Zudem benötigt man im Gastgewerbe keinen Befähigungsnachweis, wenn man eine Ghost-Kitchen betreibt, also Speisen bloß ausliefert. Schutzhüttenwirte werden ebenso vom Nachweis der Fachkunde dispensiert wie Personalchefs.

Als maßgeblicher Gesichtspunkt für den Gastgewerbe-Befähigungsnachweis verbleibt dann im Wesentlichen nur noch die "Konsumentenzufriedenheit". Warum sollte diese aber ausgerechnet beim Besuch einer Gastwirtschaft geschützt werden? Schließlich brauchen auch Hufschmiede, Fotografen, Personal Trainer oder Energetiker keinen Nachweis. Kinderbetreuungsagenturen stellt die GewO ebenso frei. Auch im Nagelstudio, Fitnesscenter oder Solarium wird Konsumenten kein gewerberechtlicher Schutz zuteil, obwohl dort gesundheitliche Risiken lauern.

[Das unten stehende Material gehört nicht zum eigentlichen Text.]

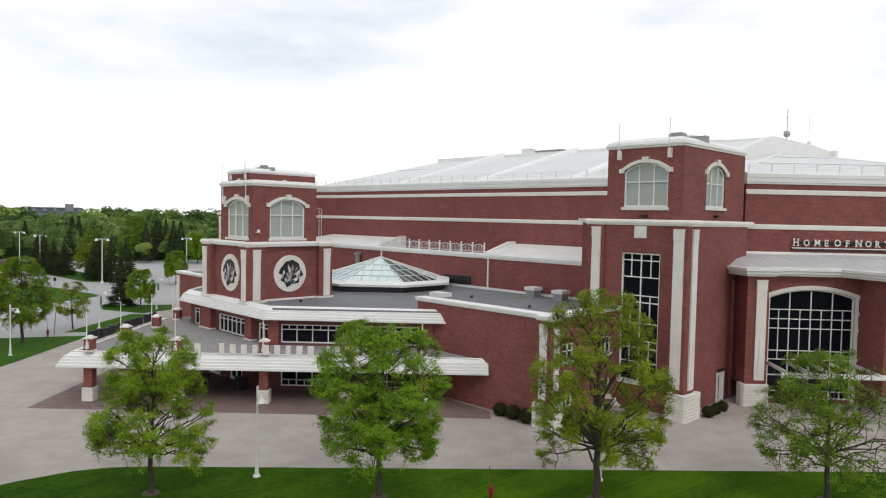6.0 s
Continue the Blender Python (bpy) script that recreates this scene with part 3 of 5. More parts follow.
# the far end of this wall turns in towards the second tower
long_wall("main_wall", plane_at(-62.3, 10.2, 13.6), 0.0, 4.26)
long_wall("main_wall", MW, 0.1, 25.2)
# the wall turns away at its far end
corner = MW @ Vector((25.2, 0, 0))
long_wall("main_wall", plane_at(corner.x, corner.y, 90), 0.0, 45.0)

# lettering on the long wall
for word, x0, x1 in (("HOME", 4.09, 6.98), ("OF", 7.5, 8.72), ("NORTH", 9.27, 12.74), ("DAKOTA", 13.35, 17.48), ("HOCKEY", 17.98, 22.1)):
    letters("wall_letter", word, x0, x1, 12.2, 0.60, 0.54, 0.12, WHITE, arena, MW @ Matrix.Translation((0, -0.26, 0)), "raised cream serif capital on the brick wall")
part("lettering_back", boxes((4.15, 22.0, -0.14, -0.02, 12.36, 12.58)), DARK, arena, "dark mounting rail behind the letters", MW)
part("lettering_rule", boxes((4.0, 22.1, -0.24, -0.08, 11.98, 12.06)), TRIM, arena, "cream rule under the letters", MW)
# shadow below the cream rule, made as a dark strip on the wall
part("lettering_shade", boxes((4.0, 22.1, -0.2, -0.02, 11.86, 11.98)), DARK, arena, "dark rail under the letters", MW)

# arena roof
def facet(name, pts, mat, label, parent=None):
    bm = bmesh.new()
    v = [bm.verts.new(p) for p in pts]
    bm.faces.new(v)
    ext = bmesh.ops.extrude_face_region(bm, geom=bm.faces[:])
    bmesh.ops.translate(bm, vec=(0, 0, -0.12), verts=[g for g in ext["geom"] if isinstance(g, bmesh.types.BMVert)])
    return part(name, bm, mat, parent or arena, label)


RIDGE_B, RIDGE_Z, EAVE_Z = 36.0, 23.6, 18.3
END_A, TOP_B = -7.6, 57.7
facet("roof_slope", [(-62.5, 11.3, EAVE_Z - 0.05), (END_A, 11.3, EAVE_Z - 0.35), (END_A, RIDGE_B, RIDGE_Z + 0.2), (-63.5, RIDGE_B, RIDGE_Z - 0.2)], ROOF_WHITE, "broad white membrane roof slope")
facet("roof_slope", [(-62.5, 11.3, EAVE_Z - 0.05), (-63.5, RIDGE_B, RIDGE_Z - 0.2), (-92, RIDGE_B, EAVE_Z)], ROOF_WHITE, "white roof hip")
facet("roof_top", [(END_A, RIDGE_B, RIDGE_Z + 0.2), (-63.5, RIDGE_B, RIDGE_Z - 0.2), (-63.5, TOP_B, RIDGE_Z - 0.3), (END_A, TOP_B, RIDGE_Z - 0.2)], ROOF_WHITE, "nearly level white roof top")
facet("roof_slope", [(END_A, TOP_B, RIDGE_Z - 0.2), (-63.5, TOP_B, RIDGE_Z - 0.3), (-63.5, 80, EAVE_Z), (END_A, 80, EAVE_Z)], ROOF_WHITE, "far white roof slope")
bm = bmesh.new()
upright(bm, [(11.4, 15.5), (11.4, 17.75), (36.0, 24.1), (47.9, 24.2), (57.7, 23.95), (63.0, 21.9), (80.0, 18.3), (80.0, 15.5)], END_A - 0.75, END_A + 0.1)
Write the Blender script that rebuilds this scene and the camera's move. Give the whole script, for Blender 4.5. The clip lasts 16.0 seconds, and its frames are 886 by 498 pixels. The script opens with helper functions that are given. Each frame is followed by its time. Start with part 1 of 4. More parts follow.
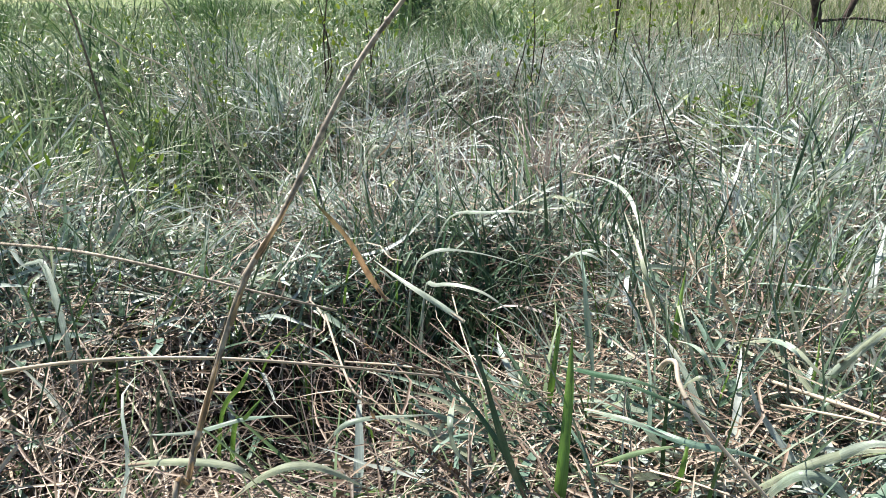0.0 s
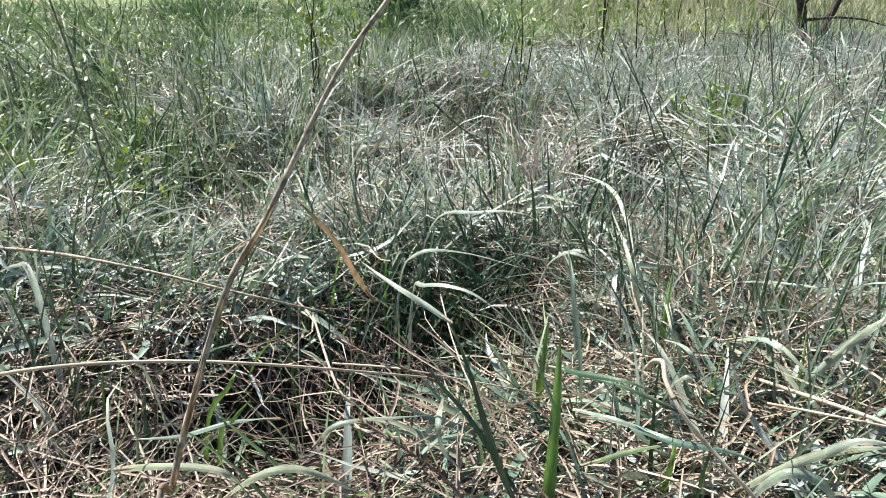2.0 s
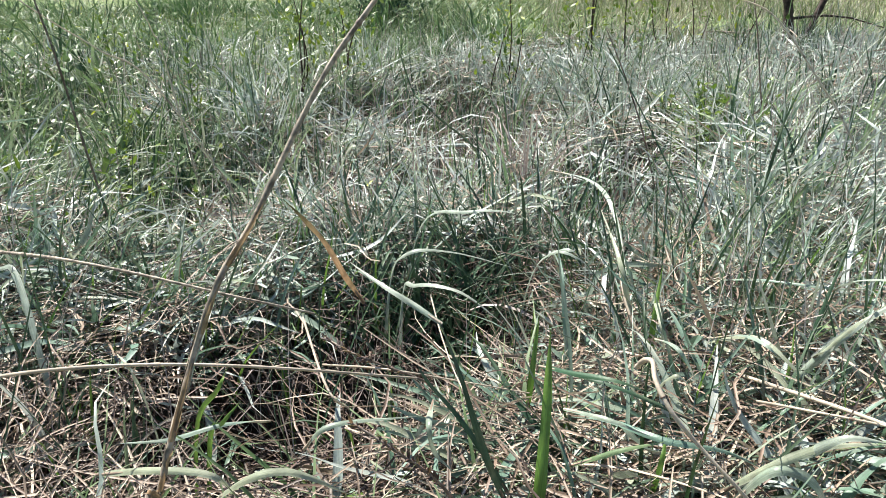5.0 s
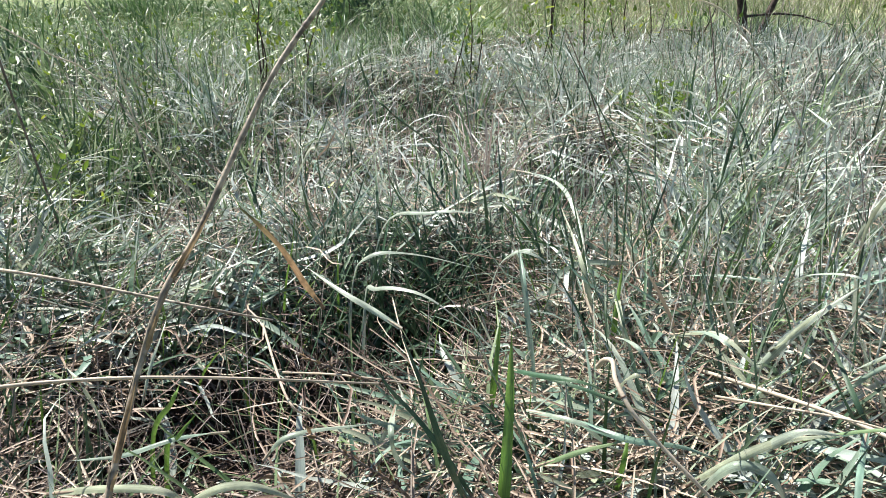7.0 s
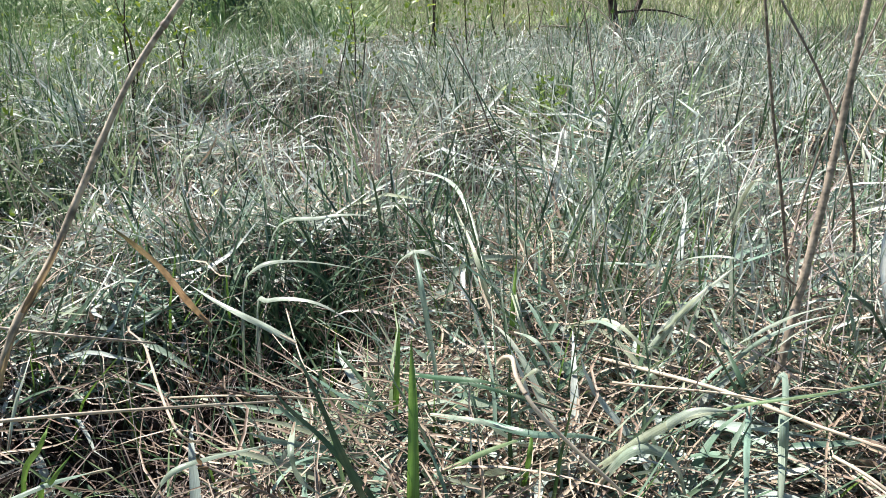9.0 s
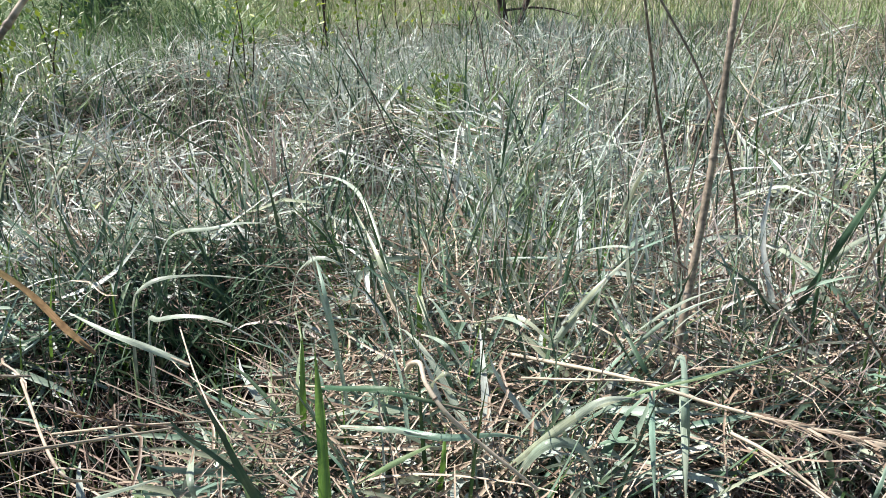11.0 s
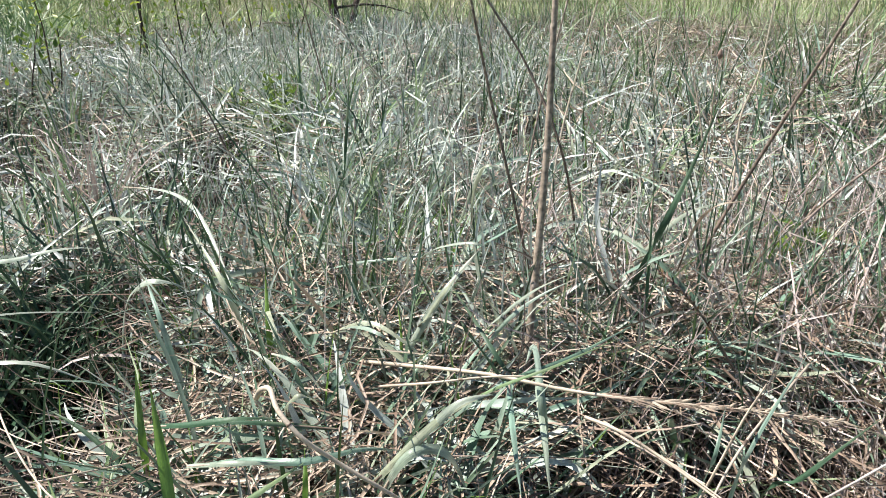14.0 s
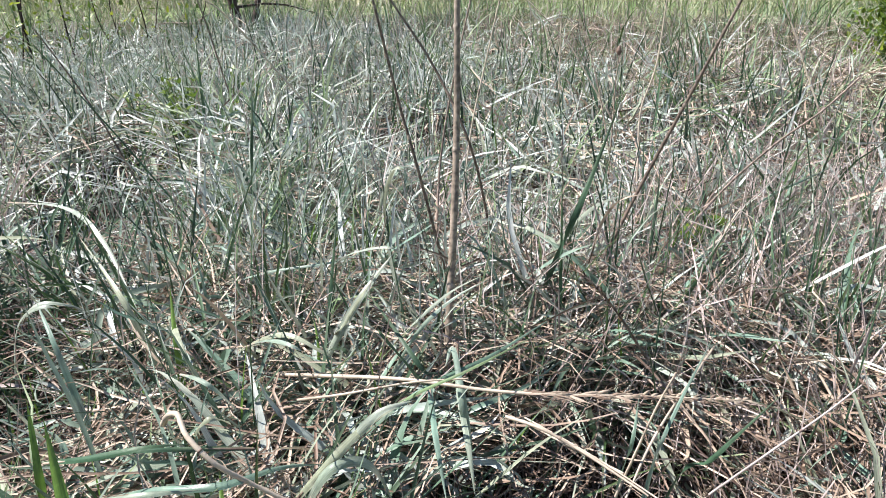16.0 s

Der Gleichheitssatz gebietet es, Gleiches gleich und Ungleiches ungleich zu behandeln. Es bleibt fraglich, warum Gastwirte eine Befähigung nachweisen müssen, wenn die GewO so viele andere Gewerbetreibende von dieser Pflicht entbindet. (Lukas Wieser, 26.3.2024)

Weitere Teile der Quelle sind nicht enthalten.